The earnings roll in, and the stocks gyrate — a roller coaster that happens every three months.
The CE 100 Stock Index gained 1.5%, as all but one pillar finished in the green for the week. The lone holdout was the Shop Index, which lost 3.8%.
To that end, Netflix surged more than 18%, leading the Have Fun segment 3.8% higher.
As reported here, Netflix has seen a surge in its subscriber roster, noting in its latest quarterly report that paid membership grew by nearly 13% year on year — with more than 13 million new individuals joining the ranks. Netflix also announced an exclusive deal to stream WWE Raw in the United States, Canada, the United Kingdom and Latin America. Revenues were up 12.5% to $8.8 billion, and average revenue per member was up 1% year over year.
Xerox also gathered 18%, helping to push the Work segment higher by 3.5%. The company said this past week that fourth-quarter revenues were down 10.6% in constant currency. Management noted, however, that for the full year, the company posted adjusted operating profit that improved by more than $100 million. CEO Steve Bandrowczak said on the call that “improvements stem from structural cost reduction efforts, pricing discipline and ongoing operational efficiencies.” The company announced earlier this year that it would lay off 15% of its workforce as part of its restructuring efforts.
Vroom’s dramatic 44% decline in its stock price was the main driver that led the Shop segment lower. The plummet came as the company said it was winding down its eCommerce operations and discontinuing its used vehicle dealership business. The efforts come as Vroom has sought to preserve liquidity, has moved to raise additional capital and extend its vehicle floorplan facility past its current expiration date of March 31, Vroom CEO Thomas Shortt said this week.
But “despite significant efforts to do so, we ultimately were unable to raise the necessary capital in the current market,” Shortt said. Vroom will focus on its other ventures, including automotive finance company United Auto Credit Corp. (UACC) and CarStory, a provider of artificial intelligence (AI)-powered analytics and digital services for automotive retail.
Vroom plans to lay off 800 employees — 90% of those not engaged with UACC or CarStory — according to a filing with the Securities and Exchange Commission (SEC).
Tesla slipped more than 13% through the week, as the Move segment eked out a 0.5% gain. Tesla warned that its growth this year “may be notably lower” than in years past. The company’s earnings show that the latest quarter’s earnings were 38% higher than last year — though the company’s targeted growth rate has been around 50%. Total revenues were up 3% year on year to $25.2 billion. Operating margins were 8.2%, lower than last year (where that metric had been in the double-digit percentage points) as vehicle average selling prices declined.
Losses in PayPal for the week also helped blunt the gains seen from the likes of Netflix.

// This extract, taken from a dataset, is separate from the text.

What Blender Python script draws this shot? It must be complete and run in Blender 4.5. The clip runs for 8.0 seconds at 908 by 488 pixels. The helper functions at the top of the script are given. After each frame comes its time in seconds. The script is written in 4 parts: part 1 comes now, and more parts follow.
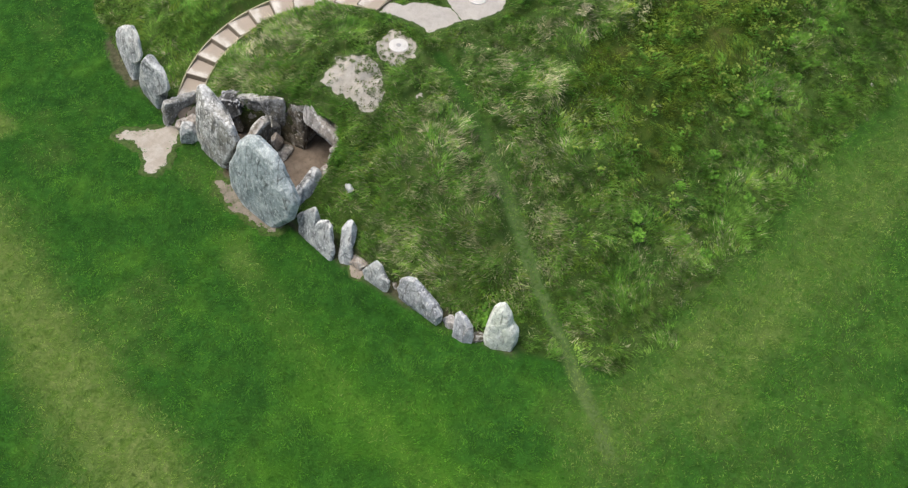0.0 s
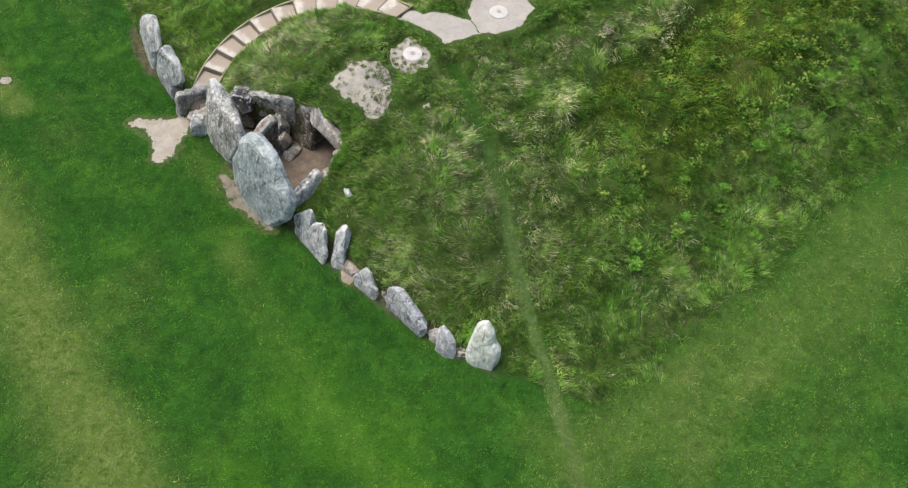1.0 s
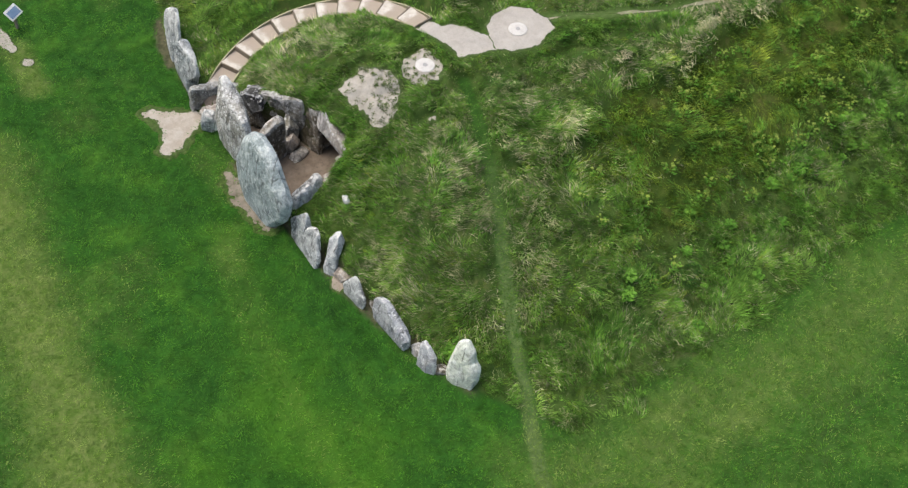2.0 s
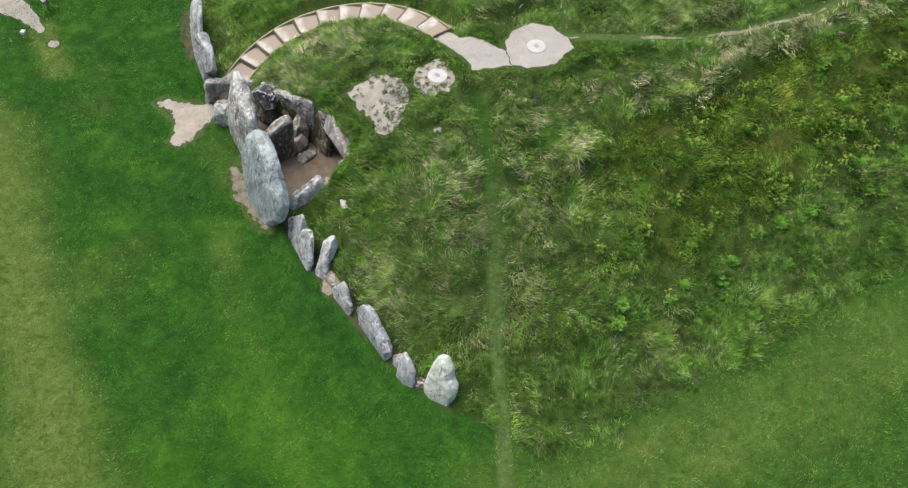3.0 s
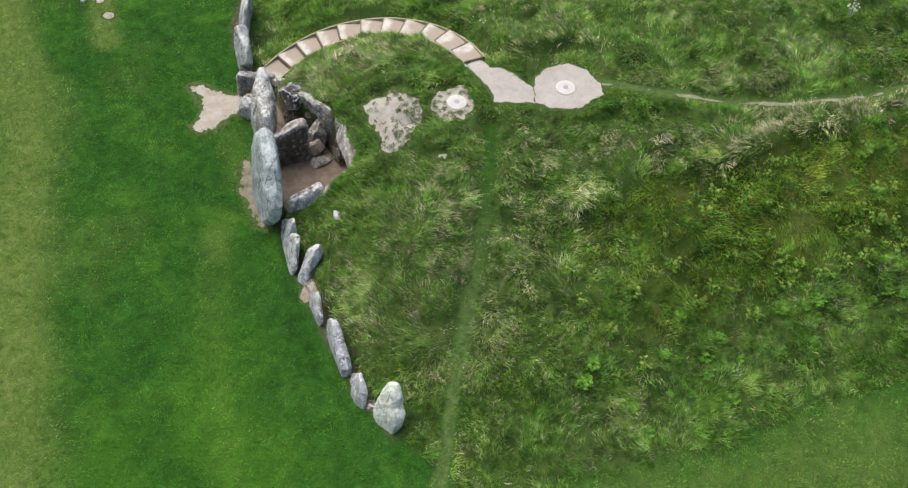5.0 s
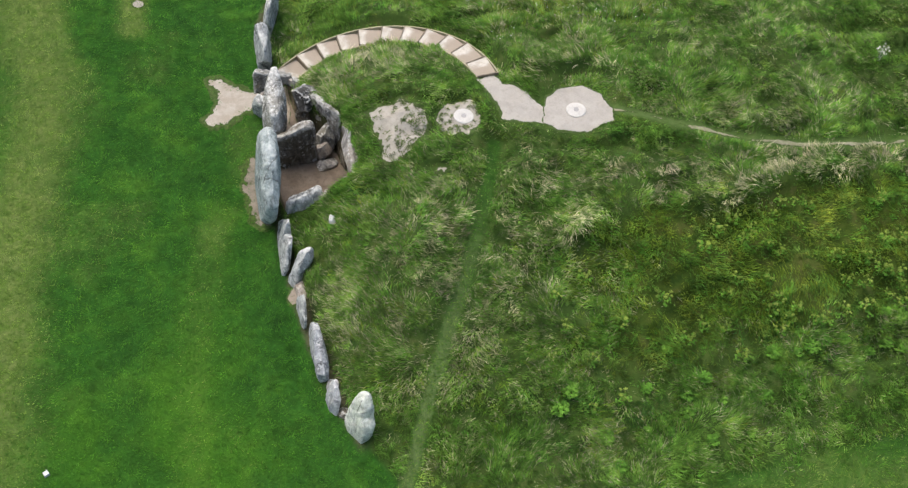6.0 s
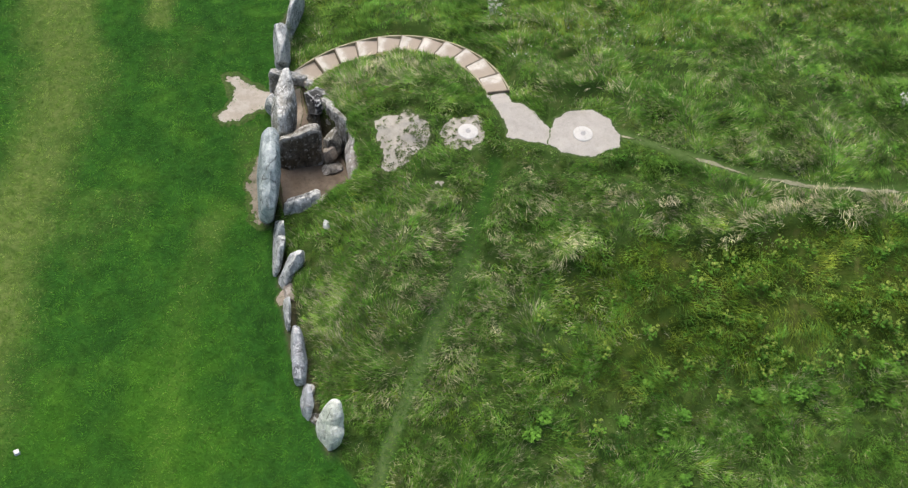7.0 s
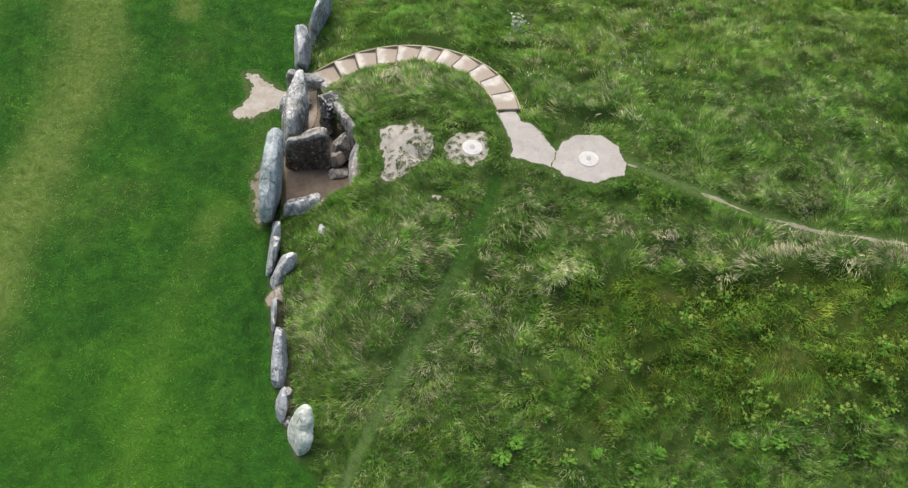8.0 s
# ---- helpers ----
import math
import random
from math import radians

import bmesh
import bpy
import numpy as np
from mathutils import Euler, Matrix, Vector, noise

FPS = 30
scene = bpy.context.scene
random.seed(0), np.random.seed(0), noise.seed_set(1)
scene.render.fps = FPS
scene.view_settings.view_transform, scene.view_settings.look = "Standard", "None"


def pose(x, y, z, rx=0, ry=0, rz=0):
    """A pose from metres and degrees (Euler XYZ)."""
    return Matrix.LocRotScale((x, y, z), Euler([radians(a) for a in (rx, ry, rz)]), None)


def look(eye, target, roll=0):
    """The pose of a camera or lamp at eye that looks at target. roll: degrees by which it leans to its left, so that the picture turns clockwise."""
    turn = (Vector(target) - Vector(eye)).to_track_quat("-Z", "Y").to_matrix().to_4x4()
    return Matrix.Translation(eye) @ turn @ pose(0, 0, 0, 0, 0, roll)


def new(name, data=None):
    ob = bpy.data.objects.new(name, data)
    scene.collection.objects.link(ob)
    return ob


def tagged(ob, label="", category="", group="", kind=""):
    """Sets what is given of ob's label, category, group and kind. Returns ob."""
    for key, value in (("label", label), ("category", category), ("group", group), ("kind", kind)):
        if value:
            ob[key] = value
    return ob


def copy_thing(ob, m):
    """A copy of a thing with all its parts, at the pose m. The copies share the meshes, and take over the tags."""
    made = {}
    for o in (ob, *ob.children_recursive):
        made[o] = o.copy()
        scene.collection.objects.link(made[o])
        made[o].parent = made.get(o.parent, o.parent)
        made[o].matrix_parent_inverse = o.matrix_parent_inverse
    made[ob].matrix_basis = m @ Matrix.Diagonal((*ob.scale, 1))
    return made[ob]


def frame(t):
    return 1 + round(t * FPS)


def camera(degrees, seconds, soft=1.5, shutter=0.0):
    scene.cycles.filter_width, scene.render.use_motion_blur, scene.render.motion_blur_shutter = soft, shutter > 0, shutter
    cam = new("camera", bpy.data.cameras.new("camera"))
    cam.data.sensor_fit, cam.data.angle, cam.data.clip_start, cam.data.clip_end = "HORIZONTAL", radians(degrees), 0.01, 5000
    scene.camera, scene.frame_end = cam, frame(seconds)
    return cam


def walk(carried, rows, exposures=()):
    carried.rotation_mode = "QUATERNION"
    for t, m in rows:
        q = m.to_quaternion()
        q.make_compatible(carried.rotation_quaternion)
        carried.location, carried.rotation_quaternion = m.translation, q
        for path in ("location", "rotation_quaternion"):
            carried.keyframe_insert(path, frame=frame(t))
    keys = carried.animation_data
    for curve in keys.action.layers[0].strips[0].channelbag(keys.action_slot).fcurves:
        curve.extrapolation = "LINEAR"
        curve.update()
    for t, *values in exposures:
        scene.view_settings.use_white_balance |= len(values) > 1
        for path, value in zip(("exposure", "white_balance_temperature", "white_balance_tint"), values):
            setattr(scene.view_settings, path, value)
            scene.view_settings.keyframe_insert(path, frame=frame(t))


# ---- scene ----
cam = camera(39.0, 8.0, soft=1.3)
PATH = [
    (0, (-20.318, -17.698, 34.223), (-19.254, -17.111, 32.634), 5.7),
    (0.5, (-19.364, -18.727, 34.271), (-18.332, -18.087, 32.681), 5.7),
    (1, (-18.351, -19.738, 34.27), (-17.354, -19.046, 32.68), 5.7),
    (1.5, (-17.28, -20.613, 34.314), (-16.32, -19.873, 32.723), 5.7),
    (3, (-13.883, -23.033, 34.374), (-13.047, -22.157, 32.782), 5.8),
    (3.5, (-12.582, -23.692, 34.468), (-11.797, -22.776, 32.873), 5.8),
    (4, (-11.326, -24.317, 34.518), (-10.589, -23.363, 32.922), 5.8),
    (4.5, (-10.103, -24.888, 34.51), (-9.413, -23.897, 32.915), 5.9),
    (6, (-6.093, -26.27, 34.604), (-5.563, -25.184, 33.01), 6.0),
    (6.5, (-4.667, -26.548, 34.702), (-4.197, -25.438, 33.106), 6.0),
    (7, (-3.362, -26.822, 34.734), (-2.944, -25.689, 33.14), 6.1),
    (7.5, (-1.954, -26.997, 34.815), (-1.597, -25.845, 33.22), 6.2),
    (8, (-0.545, -27.006, 34.904), (-0.247, -25.84, 33.307), 6.2),
]
walk(cam, [(t, look(eye, target, roll)) for t, eye, target, roll in PATH])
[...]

The Pay and be Paid segment was up 1.6%.
PYMNTS reported this past week that PayPal is introducing what it terms a “reimagined checkout experience” that will significantly reduce checkout times. In addition, it’s using artificial intelligence (AI) to craft personalized recommendations to consumers and has also announced cash-back offerings that CEO Alex Chriss said will “revolutionize commerce.” The half-dozen products and services are in the pilot phases, with larger rollouts slated for later in the year.
Among the new offerings: The company’s “Fastlane” service, a retooling of the checkout experience, will enable one-click guest checkouts as they save their data with PayPal. The company is also using AI to organize and use data to provide personalized recommendations and a cash-back reward offer on customers’ receipts.